Measures to achieve this include pumping money into new logos and flashy branding, and building new infrastructure – all at the cost of reduced staffing, which hits teachers and students alike.

Universities across Britain are moving towards outsourcing workers, cutting the range of courses and relying on PhD students to take on work they're not properly paid for. Courses where units are especially being dropped include history, music, languages and the study of religions.

In parallel with the deterioration in quality of learning, Suber asserts the shift in education reinforces class privilege.

“Many professions require a degree from a top university that are mainly full of kids with rich parents," he said. "In effect, these universities are less about knowledge, instead places where you get a piece of paper with the right university stamp to get a lucratively paid job.”

Opposing this neoliberal trend, the Nov. 19 free education demonstration is expected to turn out thousands of protesters onto London’s streets, and nationwide.

“There is a really strong will behind this demo, with universities, colleges and schools across the country showing strong support,” Robertson said.

“The [student] movement was disheartened in 2010, after a mass mobilization that failed to stop the government [trebling] tuition fees. But now people have seen how privatizing education is ruining the system, and this is galvanizing a movement. People can also look to Scotland and Germany, which both maintained free education.”

Germany’s success in rejecting plans to charge fees for students has been attributed to building a broad society-wide movement. I asked Robertson to what extent these links are being made in the U.K.

“I think it is crucial that we reach out and link attacks on education to the whole austerity agenda," she replied. "Students and workers need to unite and fight, as neither of us can win without the other.”

Those links are already being made and signs of solidarity are there, she added. But they need to be increased. The demonstration’s title – "Free Education – No Cuts, No Fees, No Debt!" – shows it is not just about tuition fees, but an education system overall that is in peril.

The National Union of Students (NUS) at first gave full support to the demonstration, recognizing its wider challenge to austerity. The Union has been criticized for not standing up for free education for all, but earlier this year its full membership voted to support the demonstrations, marking the first time the Union has called for free education since 1995.

Recently, though, NUS leaders have pulled their backing. The reasons for this, many claim, are because of concerns over a lack of stewards, risk assessment, liability insurance and other access issues. Evidence that these issues seemed to be in-hand, however, raises questions about whether there are other reasons the NUS leadership chose to back out its support.

A possible explanation is that the NUS hierarchy has close ties to the Labour Party, whose pro-austerity agenda originally introduced tuition fees in 1998, increasing them again in 2003.

The NUS president who made the decision, Toni Pearce, is a Labour Party member, as are four out of the five NSU vice presidents. Since the Labour Party doesn't stand for free education, it would likely be embarrassed by a large turnout on Wednesday.

Indeed, the frequent inability of unions to take a strong stand against austerity and neoliberalism is well documented. But there now seems to be a shift in the NUS away from its ties to the pro-establishment New Labour position. In addition to a majority of NUS members now supporting free education, the demonstration is still supported by NUS Scotland, NUS Black Students Campaign, and the International and London branches.

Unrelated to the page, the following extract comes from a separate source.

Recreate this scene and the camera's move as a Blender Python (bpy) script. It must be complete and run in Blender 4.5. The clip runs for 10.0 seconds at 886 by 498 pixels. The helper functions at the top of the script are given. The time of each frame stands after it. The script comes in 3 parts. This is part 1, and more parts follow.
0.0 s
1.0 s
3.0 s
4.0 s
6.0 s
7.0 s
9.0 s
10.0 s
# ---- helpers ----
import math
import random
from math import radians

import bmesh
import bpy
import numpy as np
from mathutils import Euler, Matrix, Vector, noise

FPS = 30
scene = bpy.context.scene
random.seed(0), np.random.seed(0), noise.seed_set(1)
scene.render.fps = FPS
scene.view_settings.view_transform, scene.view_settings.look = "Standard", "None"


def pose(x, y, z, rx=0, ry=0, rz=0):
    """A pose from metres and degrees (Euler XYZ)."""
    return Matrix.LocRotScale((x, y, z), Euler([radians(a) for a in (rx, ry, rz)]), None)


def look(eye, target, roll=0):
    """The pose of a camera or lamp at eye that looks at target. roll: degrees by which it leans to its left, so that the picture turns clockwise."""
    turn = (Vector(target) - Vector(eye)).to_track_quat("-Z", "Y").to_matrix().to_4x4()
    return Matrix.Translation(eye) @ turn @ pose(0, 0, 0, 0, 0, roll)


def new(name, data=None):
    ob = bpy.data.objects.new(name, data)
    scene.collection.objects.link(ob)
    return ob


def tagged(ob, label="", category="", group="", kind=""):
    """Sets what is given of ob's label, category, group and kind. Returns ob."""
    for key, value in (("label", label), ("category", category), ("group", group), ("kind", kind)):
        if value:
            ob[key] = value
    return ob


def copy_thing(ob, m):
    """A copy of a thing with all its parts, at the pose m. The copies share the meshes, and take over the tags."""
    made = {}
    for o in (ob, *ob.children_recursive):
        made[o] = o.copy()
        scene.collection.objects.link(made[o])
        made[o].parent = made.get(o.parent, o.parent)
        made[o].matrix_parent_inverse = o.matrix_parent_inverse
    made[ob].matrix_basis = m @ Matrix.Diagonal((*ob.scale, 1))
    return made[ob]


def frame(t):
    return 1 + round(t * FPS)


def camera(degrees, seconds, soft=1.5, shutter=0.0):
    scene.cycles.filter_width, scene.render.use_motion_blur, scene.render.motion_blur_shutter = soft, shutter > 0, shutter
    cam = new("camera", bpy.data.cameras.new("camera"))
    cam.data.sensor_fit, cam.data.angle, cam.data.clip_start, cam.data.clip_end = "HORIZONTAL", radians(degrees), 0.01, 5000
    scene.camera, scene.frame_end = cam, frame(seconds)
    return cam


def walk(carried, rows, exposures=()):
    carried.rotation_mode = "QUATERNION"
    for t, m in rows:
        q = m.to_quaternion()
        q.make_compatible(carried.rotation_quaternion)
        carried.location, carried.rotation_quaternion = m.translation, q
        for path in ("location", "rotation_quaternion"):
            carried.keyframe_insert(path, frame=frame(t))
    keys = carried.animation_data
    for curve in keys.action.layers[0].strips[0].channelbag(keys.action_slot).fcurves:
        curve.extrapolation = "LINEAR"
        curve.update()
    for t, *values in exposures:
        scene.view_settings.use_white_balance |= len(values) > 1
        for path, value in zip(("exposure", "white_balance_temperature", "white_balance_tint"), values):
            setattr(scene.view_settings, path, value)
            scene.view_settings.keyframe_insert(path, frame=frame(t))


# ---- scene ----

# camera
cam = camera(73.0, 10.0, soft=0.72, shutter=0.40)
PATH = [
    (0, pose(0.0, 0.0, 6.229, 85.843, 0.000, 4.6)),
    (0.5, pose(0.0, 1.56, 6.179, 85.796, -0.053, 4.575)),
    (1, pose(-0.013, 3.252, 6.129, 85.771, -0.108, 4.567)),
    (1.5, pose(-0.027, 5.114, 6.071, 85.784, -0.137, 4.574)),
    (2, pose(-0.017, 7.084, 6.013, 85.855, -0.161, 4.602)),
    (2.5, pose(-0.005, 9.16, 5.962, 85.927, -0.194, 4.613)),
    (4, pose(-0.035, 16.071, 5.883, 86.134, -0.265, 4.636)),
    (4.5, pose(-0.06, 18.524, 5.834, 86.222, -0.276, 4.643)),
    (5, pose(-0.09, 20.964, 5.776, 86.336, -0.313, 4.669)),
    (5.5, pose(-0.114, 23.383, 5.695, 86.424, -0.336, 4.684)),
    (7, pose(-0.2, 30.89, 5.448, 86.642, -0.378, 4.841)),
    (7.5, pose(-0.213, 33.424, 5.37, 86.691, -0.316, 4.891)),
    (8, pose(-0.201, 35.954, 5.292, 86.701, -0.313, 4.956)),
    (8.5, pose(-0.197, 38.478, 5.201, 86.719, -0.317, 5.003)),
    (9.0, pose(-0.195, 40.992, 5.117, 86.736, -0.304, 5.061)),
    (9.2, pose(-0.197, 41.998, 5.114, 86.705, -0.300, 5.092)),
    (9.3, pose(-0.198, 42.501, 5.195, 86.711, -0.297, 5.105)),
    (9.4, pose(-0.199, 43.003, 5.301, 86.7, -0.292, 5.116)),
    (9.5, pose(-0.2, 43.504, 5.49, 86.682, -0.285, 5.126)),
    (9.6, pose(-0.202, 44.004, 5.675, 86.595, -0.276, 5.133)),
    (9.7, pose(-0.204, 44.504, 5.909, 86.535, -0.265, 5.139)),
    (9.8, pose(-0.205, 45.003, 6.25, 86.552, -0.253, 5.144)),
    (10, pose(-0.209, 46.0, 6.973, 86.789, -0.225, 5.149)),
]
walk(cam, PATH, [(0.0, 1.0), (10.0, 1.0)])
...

The last major London mobilization of students was the Cops Off Campus action, a response to violent police suppression of student protests, which occurred just under a year ago.

Now, the movement is preparing for possible police brutality again. Titles of books such as Naomi Klein’s Capitalism vs. the Climate and Noam Chomsky’s Manufacturing Consent are being painted on cardboard and foam faces to be used as props in the protest. The straps behind them, however, not only make the props easy to carry, but they can also be used as a possible defense mechanism against police batons. The "book bloc" technique originated in Rome, Italy, in 2010.

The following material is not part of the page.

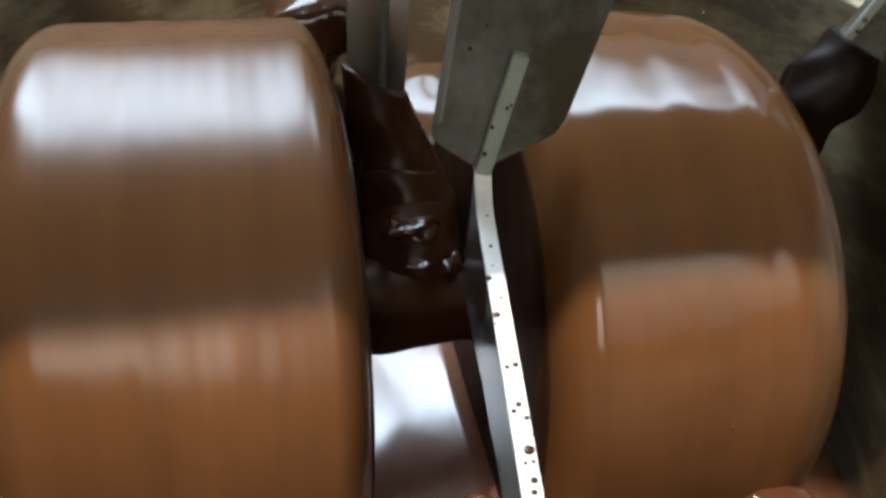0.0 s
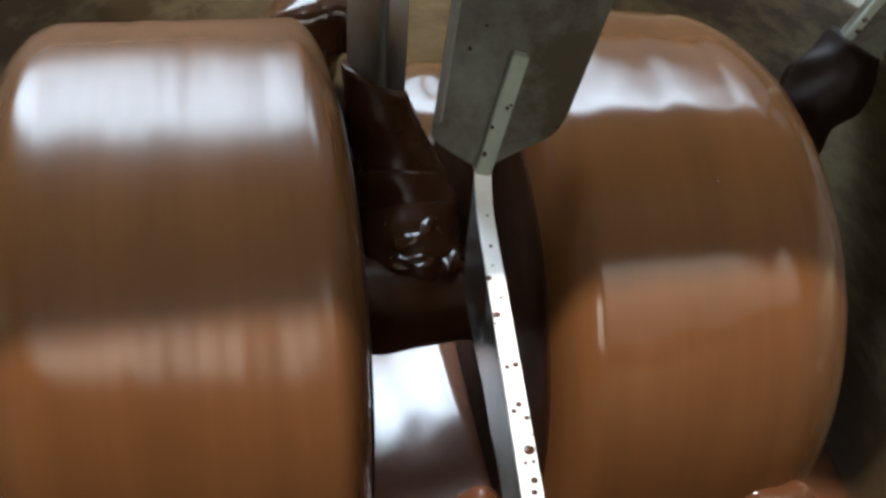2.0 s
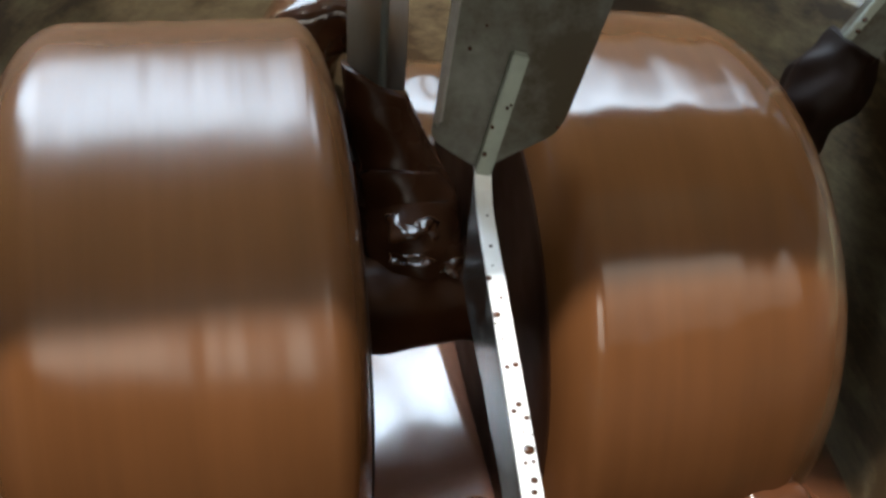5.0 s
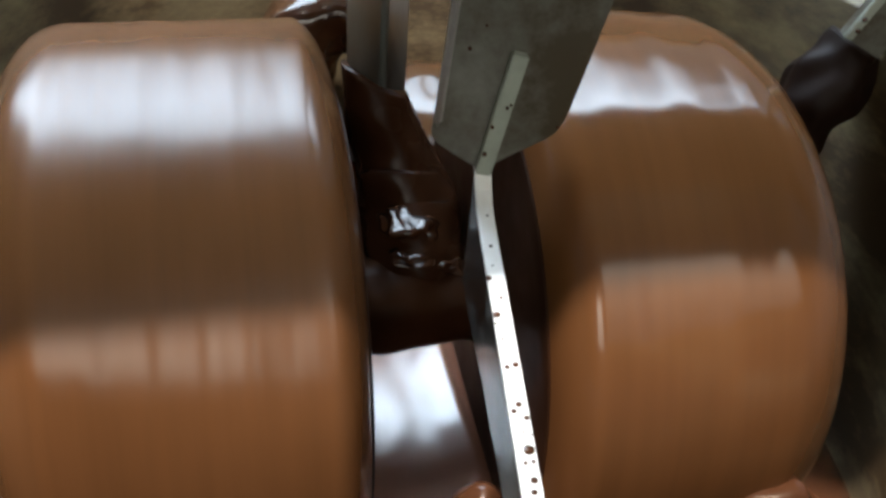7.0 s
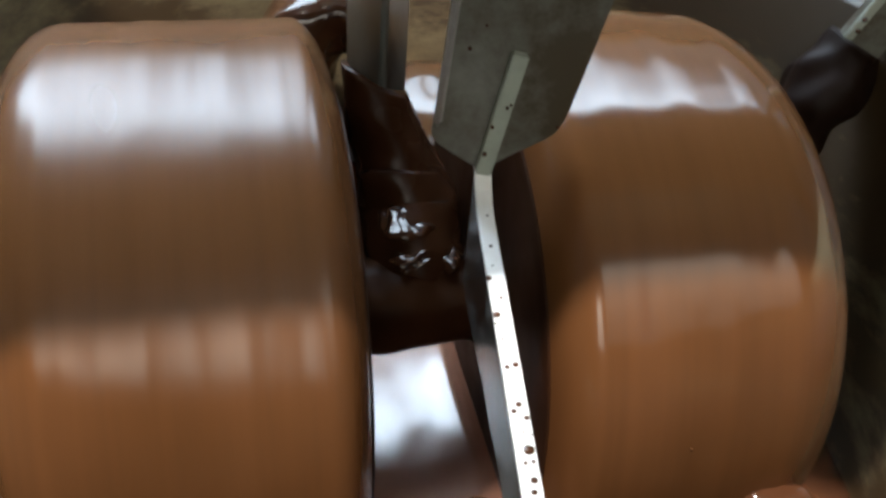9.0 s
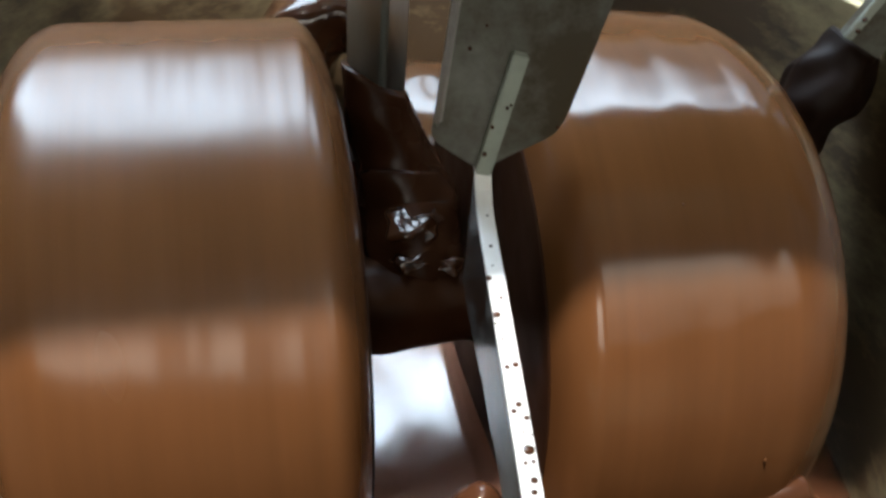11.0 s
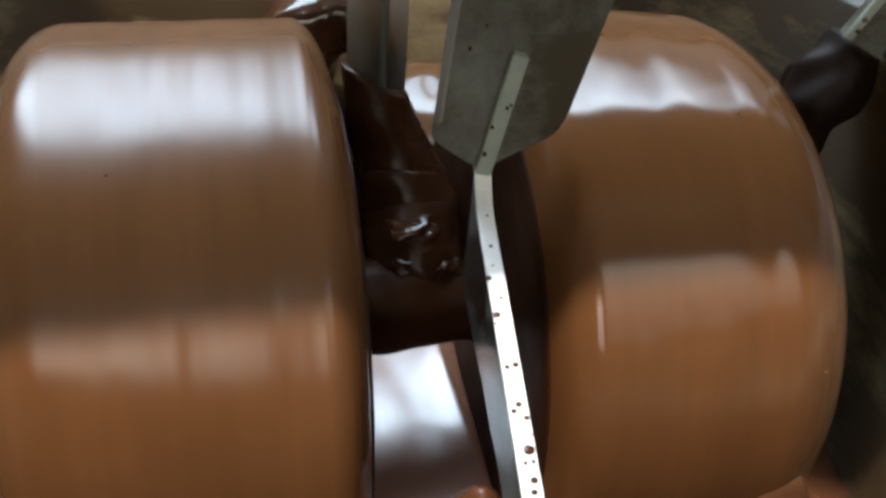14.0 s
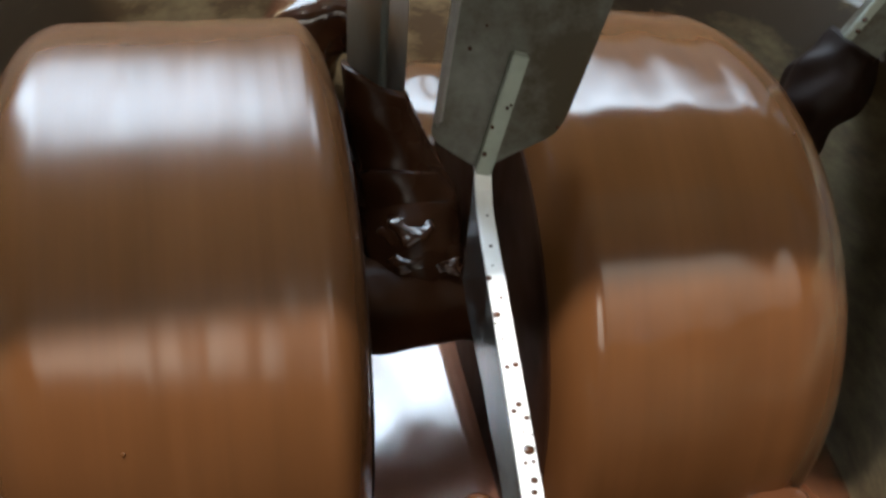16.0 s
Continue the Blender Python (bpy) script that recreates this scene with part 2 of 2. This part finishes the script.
# the bench and the machine's base
TABLE_Z = -0.16
bench = tagged(new("workbench"), "brown wooden workbench under the grinding machine", "bench")
bench.location = (CX, 0.15, TABLE_Z)
part("benchtop", box_bm((-1.0, -0.35, -0.04), (1.0, 0.6, 0), 0.004), WOOD, bench, smooth=False)
for sx in (-0.92, 0.92):
    for sy in (-0.29, 0.54):
        part("leg", box_bm((sx - 0.035, sy - 0.035, zf - TABLE_Z), (sx + 0.035, sy + 0.035, -0.04), 0.003), WOOD, bench, smooth=False)

# ---- the machine ----
Z0 = 0.062           # height of the roller axis above the drum floor
base = tagged(new("grinding_machine"), "dark painted grinder base standing on the bench", "machine")
base.location = (CX, 0, TABLE_Z)
bm, rings = lathe_bm([(0, 0.15), (0.01, 0.155), (0.10, 0.14), (0.115, 0.13)], "z", 72)
part("housing", capped(bm, rings), HEAD_PAINT, base)

# head: the arm over the drum that holds post and scrapers
head = tagged(new("overhead_bracket"), "dark painted arm of the grinder above the drum", "machine arm")
head.location = (CX, 0, 0.26)
# unseen; outline cut to block the lamp along the rollers' shadow line
part("cover", prism_bm([(-0.34, -0.0778), (0.36, -0.0672), (0.36, 0.0620), (-0.34, 0.0050)], (0, 0, 0), (1, 0, 0), (0, 1, 0), 0.05, 0.003), HEAD_PAINT, head, smooth=False)
for sx in (-0.32, 0.34):
    part("column", box_bm((sx - 0.015, -0.06, TABLE_Z - 0.26), (sx + 0.015, 0.0, 0.0), 0.003), HEAD_PAINT, head, smooth=False)

# drum with chocolate smeared along its turning wall
DR, DH = 0.106, 0.1135
drum = tagged(new("drum"), "turning stainless steel drum smeared with chocolate", "drum")
drum.location = (CX, 0, 0)
prof = [(-0.012, 0.03), (-0.012, DR - 0.004), (-0.006, DR + 0.003), (DH - 0.002, DR + 0.004), (DH, DR + 0.002), (DH - 0.002, DR), (0.014, DR), (0.004, DR - 0.004), (0.0, DR - 0.012)]
bm, rings = lathe_bm(prof, "z", 144)
part("shell", bm, DRUM_STEEL, drum)
bm, rings = lathe_bm([(-0.004, DR - 0.014), (0.0015, DR - 0.014)], "z", 96)
part("stone_base", capped(bm, rings), GRANITE, drum, "grey granite grinding floor", smooth=False)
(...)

I asked Robertson and Suber what lessons today's student movement should take away from the Cops Off Campus mobilization. Robertson said last year’s demonstrations showed how quickly and spontaneously movements can escalate. "It shows just how many young people care and are in tune with events," she said, "and that we can reach the same level of protests as we see on the continent.”

But Suber pointed out a challenge in mobilizing for free education rather than against police violence. “Police violence was visible and real, but it’s different with free education," he said. "You have to imagine the injustice, like those who are not attending university. It is our job to show people this to get them out on the streets.”

Suber and Robertson are also pushing another project that challenges the corporate shift in education, called Democratise SOAS, which aims to make the SOAS institution rethink how it is run. In this campaign, there are regular student and staff forums, often with hundreds of staff, students and academics in attendance, giving space for proposals to be pushed from the bottom-up – a signaling a direct challenge and alternative to the corporatization of university management.

Robertson explained that Democratise SOAS and the free education movement are about re-imagining education, rather than returning to a vision of academia before fees. “We don’t just need to demolish the financial barriers to education – we need to look at all the barriers to equality. For instance, currently there is a massive gender pay gap, and of 20,000 professors nationwide only 85 are black,” she said. “Free education needs to be free, accessible, representative, inclusive and democratic.”